$M$-ideals in $H^\infty(\mathbb{D})$

Abstract: This article intends to initiate an investigation into the structure of $M$-ideals in $H^\infty(\mathbb{D})$, where $H^\infty(\mathbb{D})$ denotes the Banach algebra of all bounded analytic functions on the open unit disc $\mathbb{D}$ in $\mathbb{C}$. We introduce the notion of analytic primes and prove that $M$-ideals in $H^\infty(\mathbb{D})$ are analytic primes. From Hilbert function space perspective, we additionally prove that $M$-ideals in $H^\infty(\mathbb{D})$ are dense in the Hardy space.

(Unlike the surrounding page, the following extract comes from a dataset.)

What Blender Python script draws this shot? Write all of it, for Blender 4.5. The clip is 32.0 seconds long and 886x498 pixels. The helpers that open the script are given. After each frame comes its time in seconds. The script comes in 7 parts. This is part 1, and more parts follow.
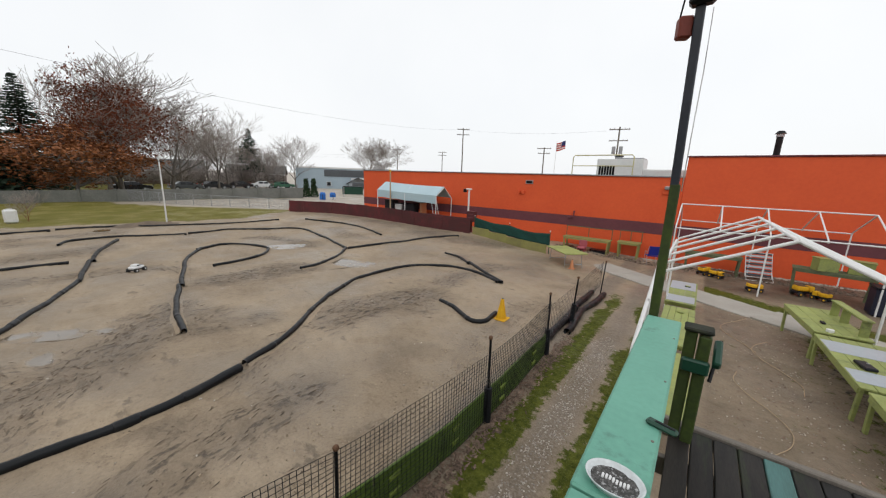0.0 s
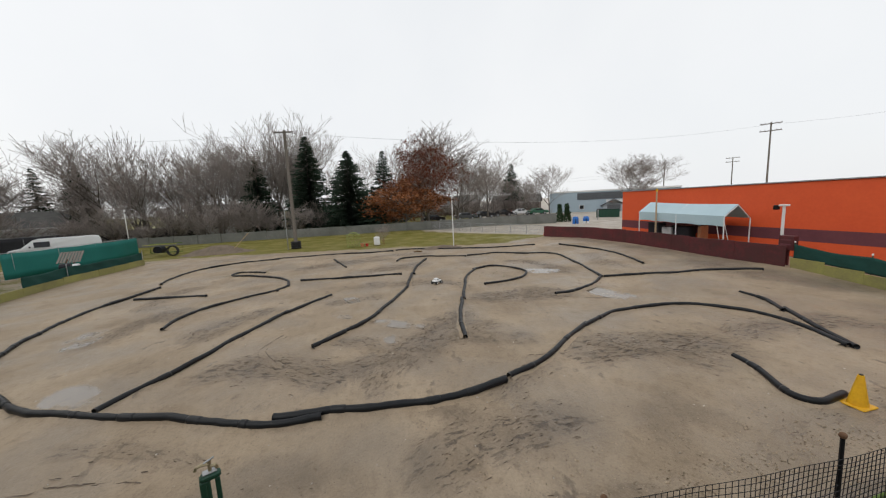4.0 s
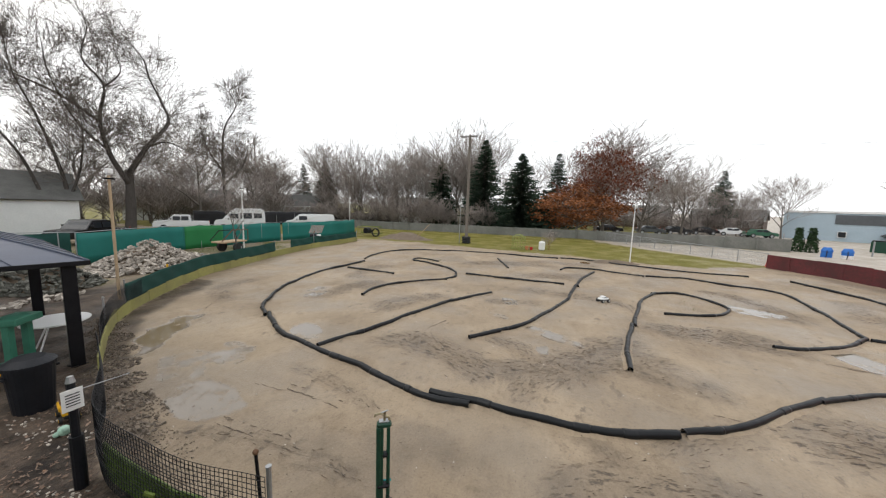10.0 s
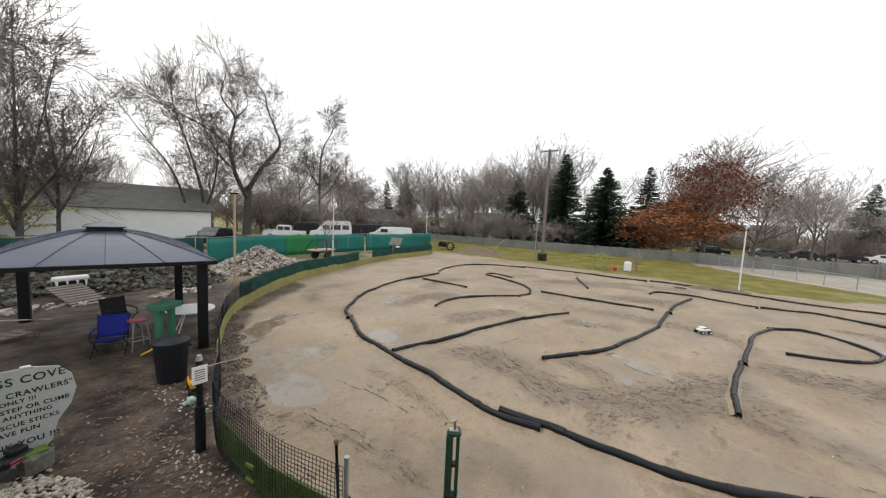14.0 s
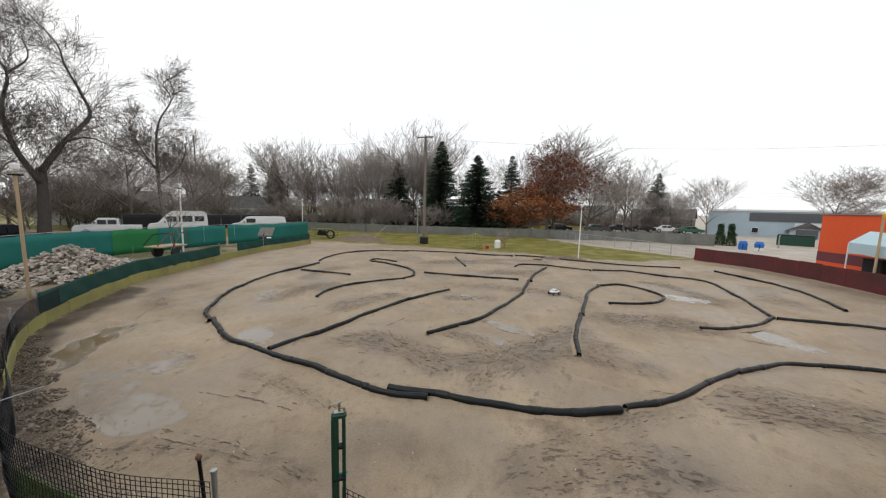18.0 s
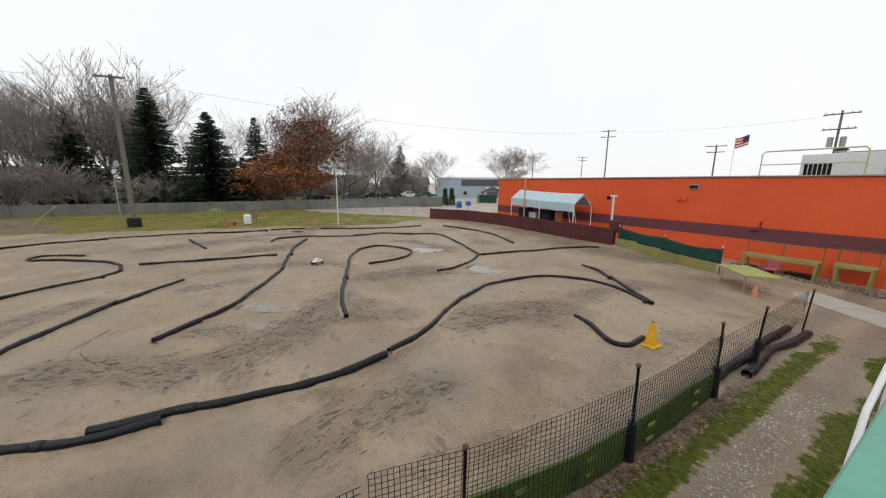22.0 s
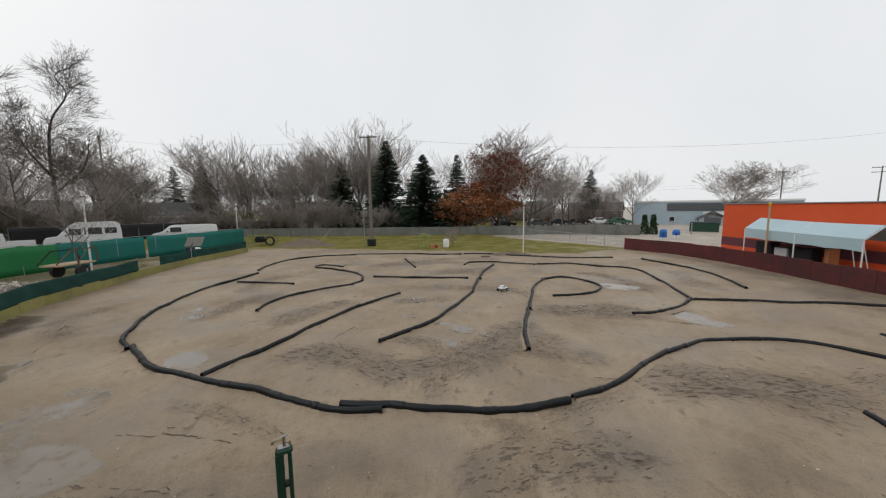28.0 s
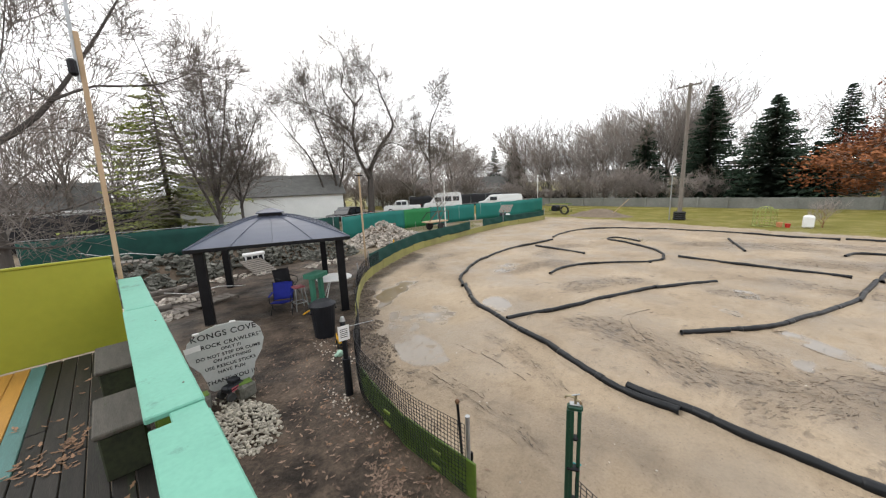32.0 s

We show that outer functions play a key role in representing singly generated closed ideals in $H^\infty(\mathbb{D})$ that are $M$-ideals. This is also relevant to $M$-ideals in $H^\infty(\mathbb{D})$ that are finitely generated closed ideals in $H^\infty(\mathbb{D})$. We analyze $p$-sets of $H^\infty(\mathbb{D})$ and their connection to the \v{S}ilov boundary of the maximal ideal space of $H^\infty(\mathbb{D})$. Some of our results apply to the polydisc. In addition to addressing questions regarding $M$-ideals, the results presented in this paper offer some new perspectives on bounded analytic functions.